This post originally appeared on Murder Is Everywhere.
It seems all about Harry and Meghan this week. But they’ve made me think about some less glamorous people, too.
An Oprah Winfrey interview of Britain’s Duke and Duchess of Sussex aired three nights ago and opened a rare, uncensored view of personal relationships within Buckingham Palace. Among the many disturbing revelations during the interview were the royal couple’s assertion that Meghan was denied the freedom to get psychiatric care, even when suicidal; and that a member of the family made racist comments about their baby, and they were denied security services and many more things senior royals take for granted. Harry and Meghan also expressed pain about cruel and untrue stories about Meghan that flourished in British tabloids that led to a nationalistic rage against her—a situation they believe could have been curtailed if Buckingham Palace had stood behind her.
I had an inkling that things were not right in Kensington Palace, but like most people, I bought the party line that the Sussexes had departed the palace without warning, supposedly blind-siding the Queen. In the interview, the couple made clear there had been months of planning for the departure. The nasty “Megxit” stories were just an extension of the hatchet job done before.
I was surprised and happy when Prince Harry fell in love with Meghan Markle. I’d assumed he’d marry a society or noblewoman—instead, he found happiness with a biracial woman from Los Angeles who already had found success as an actor. Through her blogging and volunteer work, Meghan had proved herself both a feminist and a champion of marginalized people. She was beautiful, inside and out.
Harry and Meghan’s romance also appealed to me because I was once was “Her Majesty’s Subject.” I was born in Sussex to parents from India and Germany. Our family emigrated from England to America in the mid-sixties for two reasons. In the United States, my father could get a professor job based on merit rather than years served at a university. Secondly, my parents feared if we stayed in Britain we would grow up thinking of ourselves as second class citizens. For years, I thought my mother was exaggerating. It wasn’t until much later that my parents shared a few stories of discrimination, and I realized that my hair, skin and name would have stamped me as a remnant of colonization.

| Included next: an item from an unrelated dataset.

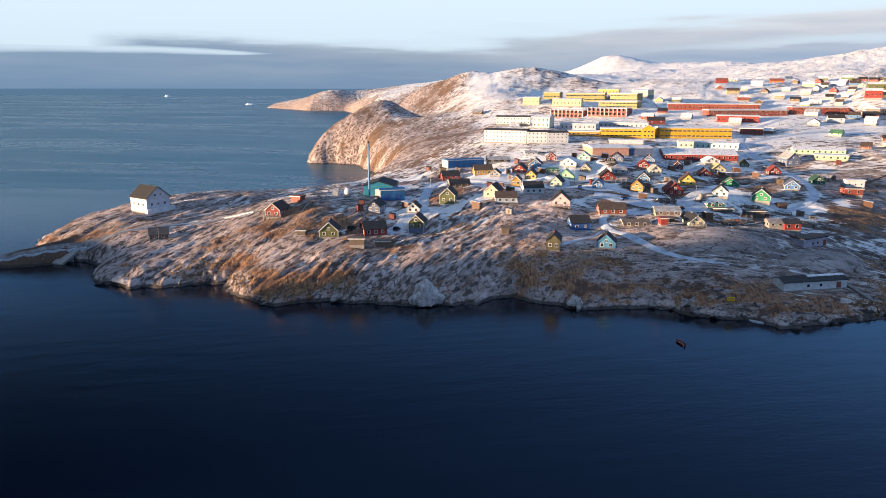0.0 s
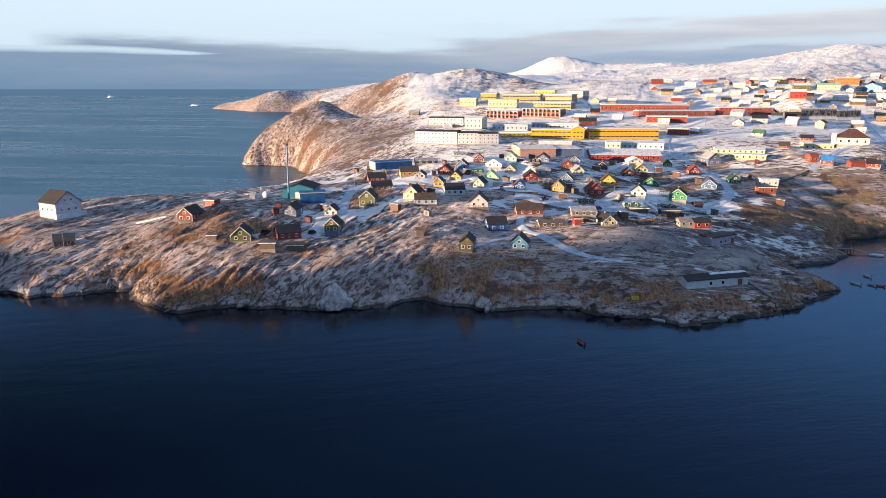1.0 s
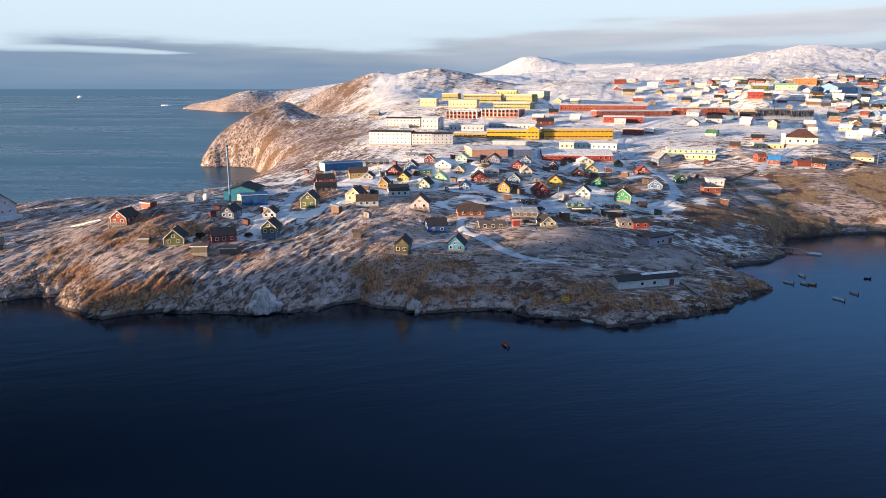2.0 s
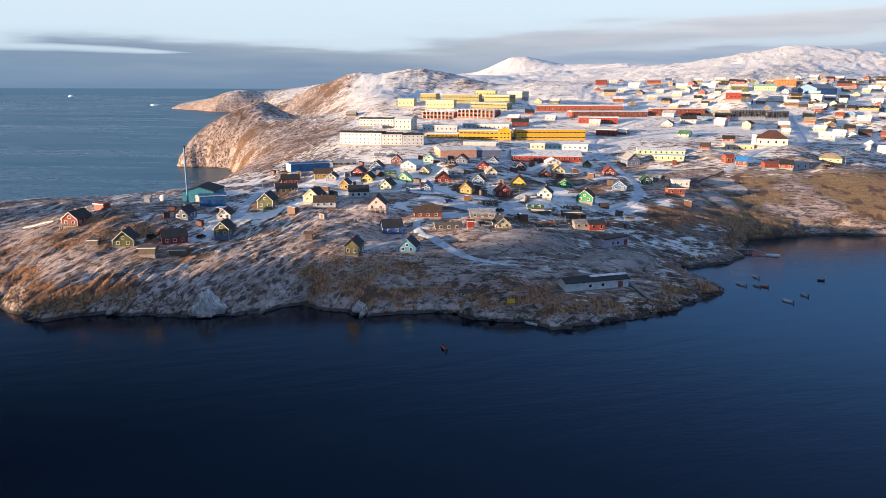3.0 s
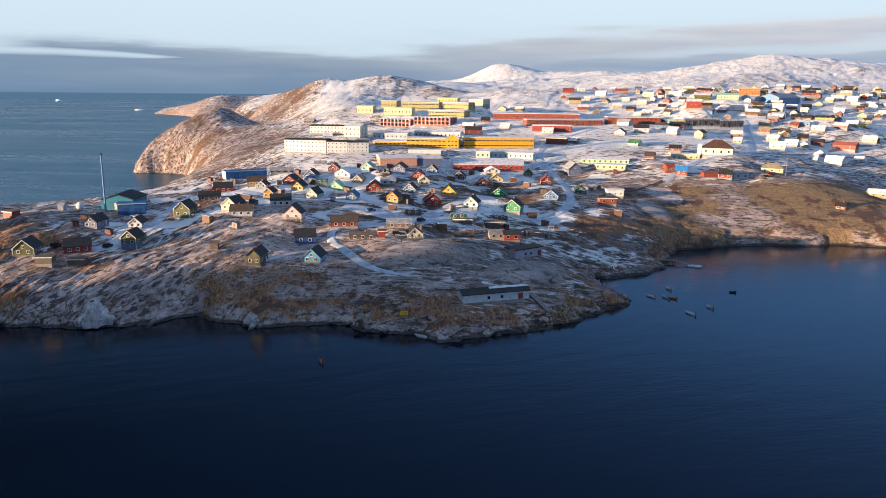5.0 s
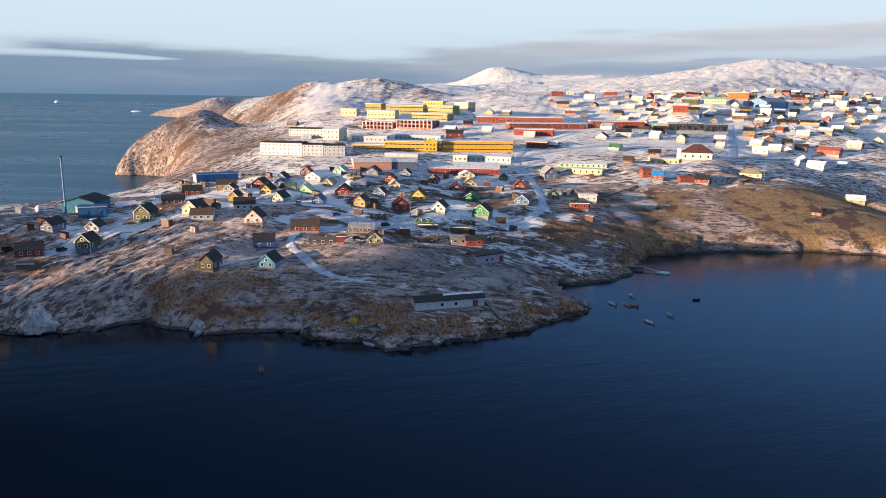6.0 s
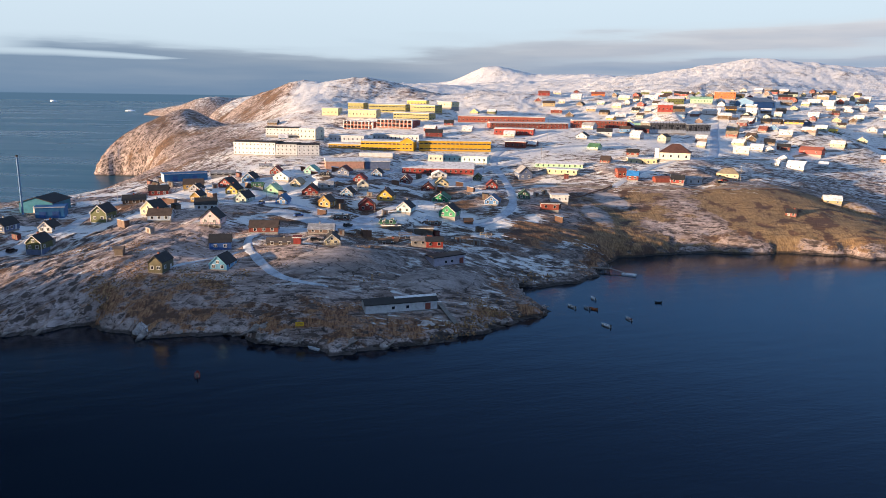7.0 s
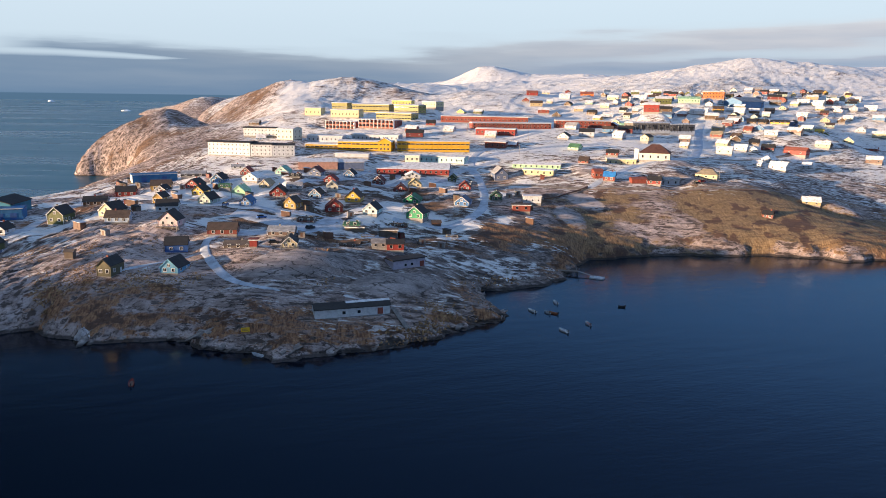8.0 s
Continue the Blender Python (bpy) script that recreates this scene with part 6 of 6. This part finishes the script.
ramp_ = root("boardwalk", 140.3, 233.3, 0, 0, "weathered timber boardwalk down to the water", "boardwalk")
r0, r1 = Vector((-2.2, 6.5, 6.4)), Vector((2.2, -6.5, 3.0))
for k in range(26):
    a = r0.lerp(r1, k / 26)
    across = Vector((0.95, 0.32, 0)) * 0.85
    bm = bmesh.new()
    beam(bm, a - across, a + across, 0.44, 0.10)
    part("plank", bm, PAINT["greywood"], ramp_)
for s in (-1, 1):
    bm = bmesh.new()
    off = Vector((0.95, 0.32, 0)) * 0.7 * s
    beam(bm, r0 + off - Vector((0, 0, 0.3)), r1 + off - Vector((0, 0, 0.3)), 0.16, 0.28)
    part("stringer", bm, PAINT["timber"], ramp_)
    for k in range(5):
        p = r0.lerp(r1, (k + 0.3) / 5) + off
        bm = bmesh.new()
        box(bm, p.x - 0.08, p.x + 0.08, p.y - 0.08, p.y + 0.08, p.z - 3.2, p.z - 0.2)
        part("post", bm, PAINT["timber"], ramp_)

sign = root("sign_board", 93.2, 223.8, ground_at(93.2, 223.8), 8, "yellow warning board on two posts above the shore", "sign")
bm = bmesh.new()
box(bm, -1.3, 1.3, -0.05, 0.05, 0.7, 2.0)
board = part("board", bm, painted("paint_sign_yellow", (0.90, 0.52, 0.02)), sign)
for k in range(2):
    bm = bmesh.new()
    box(bm, -0.9, 0.9, -0.065, -0.052, 1.0 + k * 0.4, 1.2 + k * 0.4)
    part("writing", bm, PAINT["ochre"], board)
for s in (-1, 1):
    bm = bmesh.new()
    box(bm, s * 0.95 - 0.06, s * 0.95 + 0.06, 0.05, 0.16, -1.0, 2.1)
    part("post", bm, PAINT["timber"], sign)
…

Our family built a good life in the United States. I suffered hard years in high school, but I went on to have a deeply gratifying college education. I worked in a dream career in newspaper journalism for five years followed by a lengthy and even more fulfilling career writing mystery and historical fiction. In almost every book I’ve written, there was a British character. I think this is because I consider my birthplace a part of who I am.
I married a college classmate, a white man from the Deep South. After seven years of marriage, we adopted two very brown children. This surprised more than a few people. Our diverse family of four drew attention—whether it was ‘good for you!’ smiles beamed at us from cashiers in the grocery store to flat-out queries if the children were ours or where we adopted them from. Less common, but far more offensive, were unasked-for opinions on the children’s skin color.
I believe what Meghan and Harry are saying about racist experiences in England is true. And in my personal social media feed, comments from British people about this issue are likely to be mocking, cynical, and furious. I’m seeing Harry described as ‘venomous’ and Meghan as a ‘grifter.’ When I look at comments from Americans, I see outrage about racism and refusal to help someone in a mental health emergency. We are an ocean apart.
If the palace were to call me for an opinion, this is what I’d advise.
This situation can be saved—just like most family fights.The remedy is apology. That means the family member or the administrator who denied Meghan the freedom to leave the palace to seek medical help must come forward and admit it. Similarly, the family member who commented on Archie’s skin color owns up to it, rather than let everybody else suffer the suspicion. Harry’s official royal salary should be reinstated, as would the family’s security service, when needed. In return for this, Harry and Meghan would continue charitable visiting appearances around the world, while keeping a private home base. There’s no point in asking the British tabloids to do anything differently.
And that’s why it makes sense to stay in Montecito.